My project is an inspirational sculpture that references history, religion, collection, and devotion through the sacred number 108. It is a collection of that number of toy ambulances, sourced from all over the world, that drive forever on a substantial steel Möbius strip that hangs in mid-air. I formed the steel strip by hand, in a small studio, and welded the parts together to form a seamless whole.
I learned stamina and follow-through on this project. It's incredibly hard to make a solid steel flat bar curve gracefully around and meet itself after making a turn in midair. I needed to lay a temporary protective floor in my studio and used my handmade benders to form the steel for the strip. It took many weeks to make, and each work day ended in exhaustion and frustration as I pushed myself to the limits. After many days of this, I was rewarded when the two ends of the steel finally approached each other. Practiced alongside this was the patience to gradually accumulate the requisite number of ambulances, about a three-year project.

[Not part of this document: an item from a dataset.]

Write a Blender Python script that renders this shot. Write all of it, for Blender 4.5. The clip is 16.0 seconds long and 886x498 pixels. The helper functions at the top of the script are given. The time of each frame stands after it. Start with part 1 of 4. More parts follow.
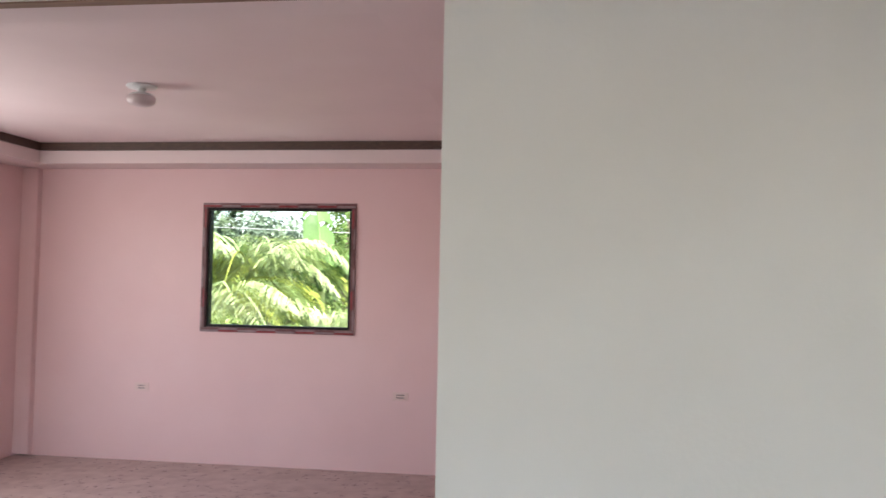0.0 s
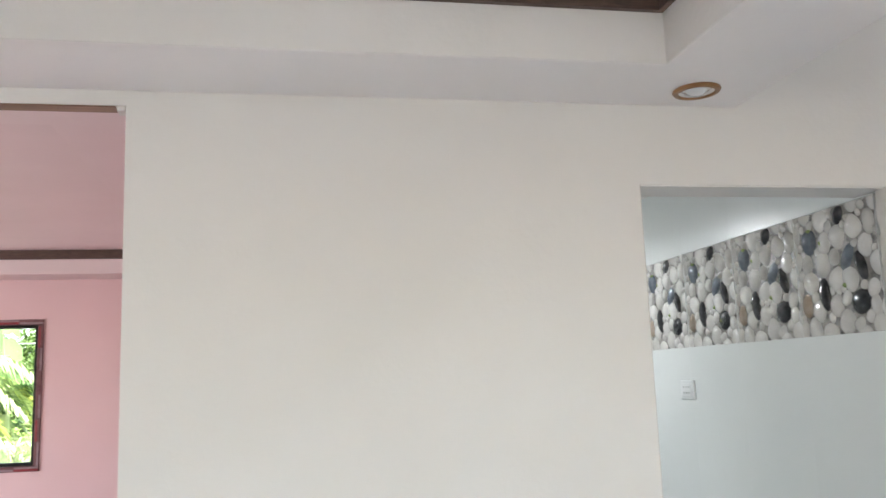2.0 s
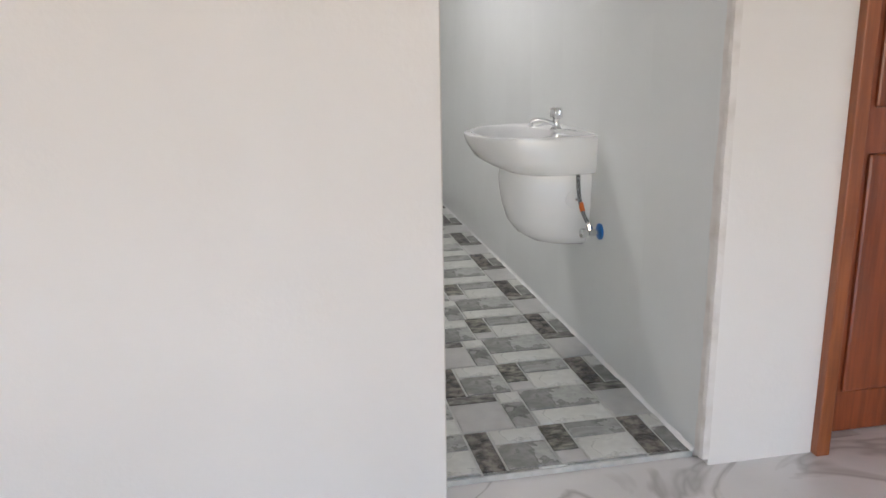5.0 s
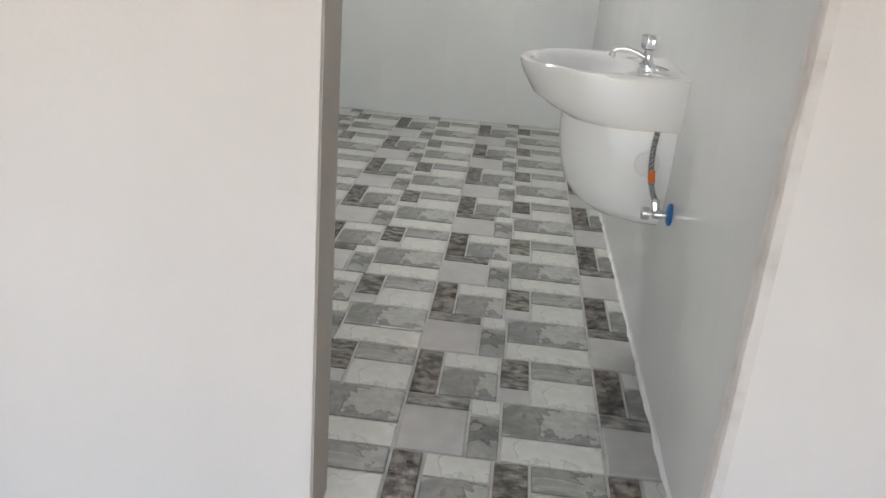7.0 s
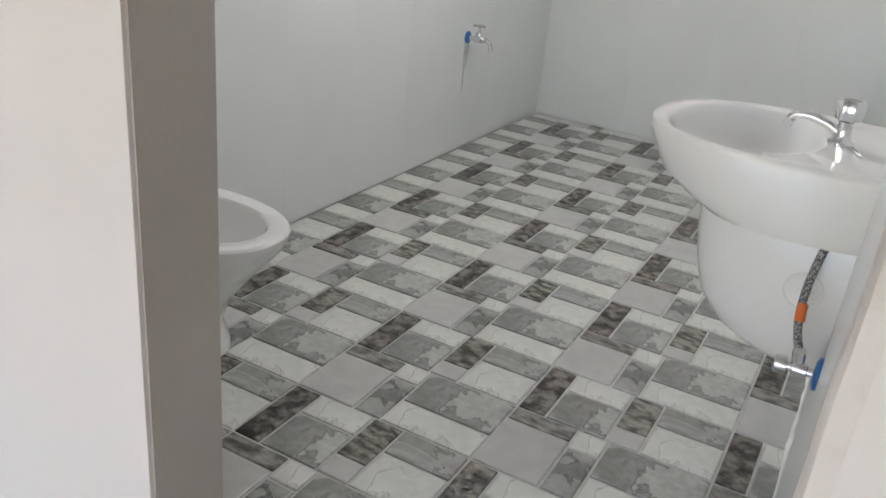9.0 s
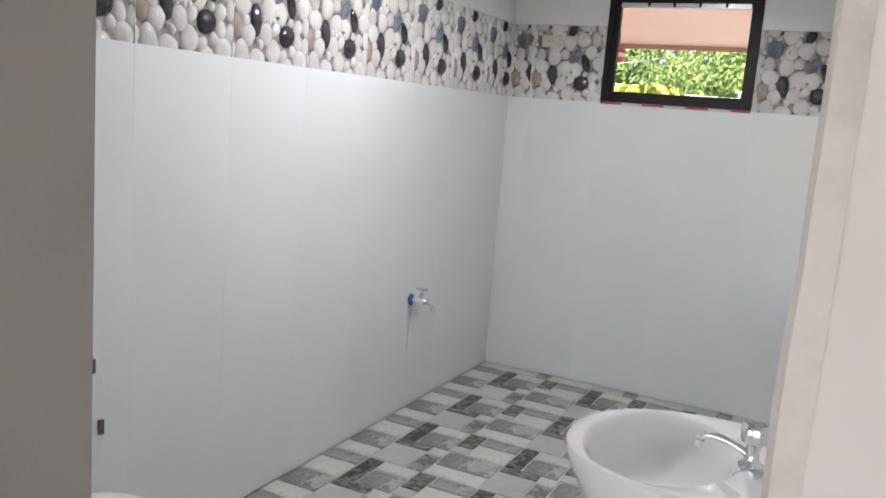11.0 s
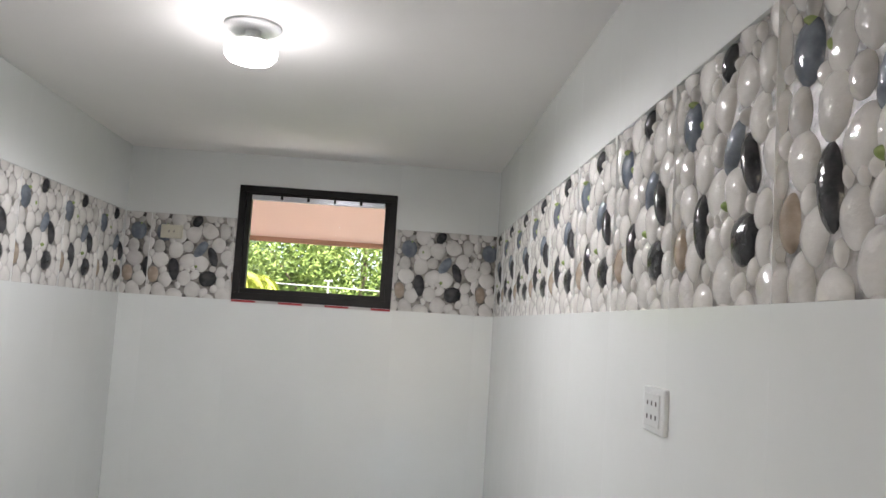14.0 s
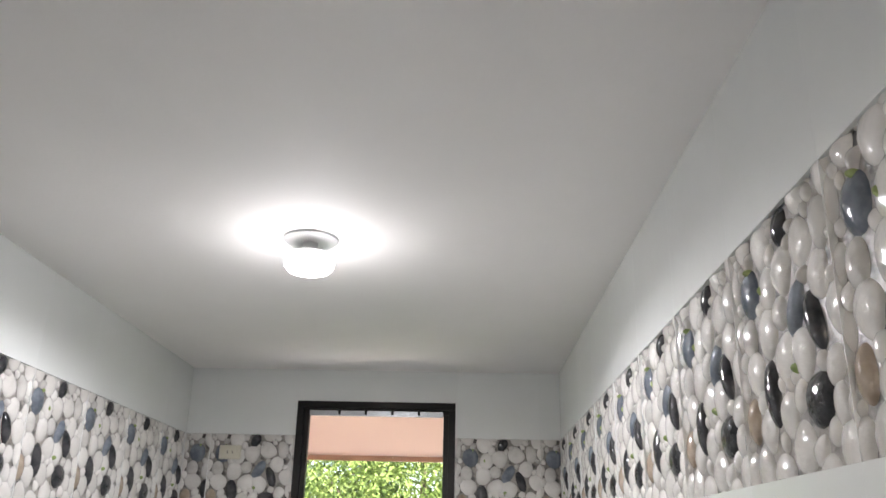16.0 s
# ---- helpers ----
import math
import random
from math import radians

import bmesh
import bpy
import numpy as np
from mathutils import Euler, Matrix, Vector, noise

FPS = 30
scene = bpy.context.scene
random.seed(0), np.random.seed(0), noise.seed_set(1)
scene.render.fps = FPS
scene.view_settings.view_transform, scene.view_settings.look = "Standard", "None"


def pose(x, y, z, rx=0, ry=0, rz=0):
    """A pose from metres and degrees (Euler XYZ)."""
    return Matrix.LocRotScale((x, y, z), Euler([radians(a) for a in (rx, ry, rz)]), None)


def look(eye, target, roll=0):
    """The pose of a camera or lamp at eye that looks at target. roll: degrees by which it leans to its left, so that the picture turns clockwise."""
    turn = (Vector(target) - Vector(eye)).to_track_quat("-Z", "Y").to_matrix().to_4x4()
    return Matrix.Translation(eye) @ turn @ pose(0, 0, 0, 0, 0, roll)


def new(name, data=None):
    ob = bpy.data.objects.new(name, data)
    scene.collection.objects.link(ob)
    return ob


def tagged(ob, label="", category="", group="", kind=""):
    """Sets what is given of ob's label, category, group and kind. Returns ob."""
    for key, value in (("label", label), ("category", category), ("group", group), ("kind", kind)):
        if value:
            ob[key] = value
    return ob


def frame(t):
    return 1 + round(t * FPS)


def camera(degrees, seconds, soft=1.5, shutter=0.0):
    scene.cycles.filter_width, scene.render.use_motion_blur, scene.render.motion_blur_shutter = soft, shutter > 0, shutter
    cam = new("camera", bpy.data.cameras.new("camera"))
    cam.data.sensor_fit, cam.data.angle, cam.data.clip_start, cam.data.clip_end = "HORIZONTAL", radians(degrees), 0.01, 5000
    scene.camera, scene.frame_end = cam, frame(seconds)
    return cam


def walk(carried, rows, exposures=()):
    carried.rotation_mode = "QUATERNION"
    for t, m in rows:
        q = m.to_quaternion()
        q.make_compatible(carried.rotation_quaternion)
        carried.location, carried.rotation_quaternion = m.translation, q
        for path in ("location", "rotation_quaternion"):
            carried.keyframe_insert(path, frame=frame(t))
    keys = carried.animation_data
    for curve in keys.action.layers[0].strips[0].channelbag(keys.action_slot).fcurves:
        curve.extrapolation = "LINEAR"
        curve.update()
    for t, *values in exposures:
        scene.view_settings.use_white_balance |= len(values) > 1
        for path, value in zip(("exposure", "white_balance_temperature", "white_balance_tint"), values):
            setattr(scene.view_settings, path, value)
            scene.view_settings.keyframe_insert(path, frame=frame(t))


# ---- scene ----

I hope that the sculpture inspires further understanding of the number 108 in its many manifestations, as well as evokes pure wonder at the sheer physicality of the piece, how was it made? How does it hang? How heavy is it? Are there really 108 ambulances on it? Look, dad, I have that one!
As the video explains, it is a sacred number across cultures, and I would expect the piece to act as an ambassador for understanding about a number of important mystical traditions from Europe to Asia at a time of increased need for cross-cultural acceptance.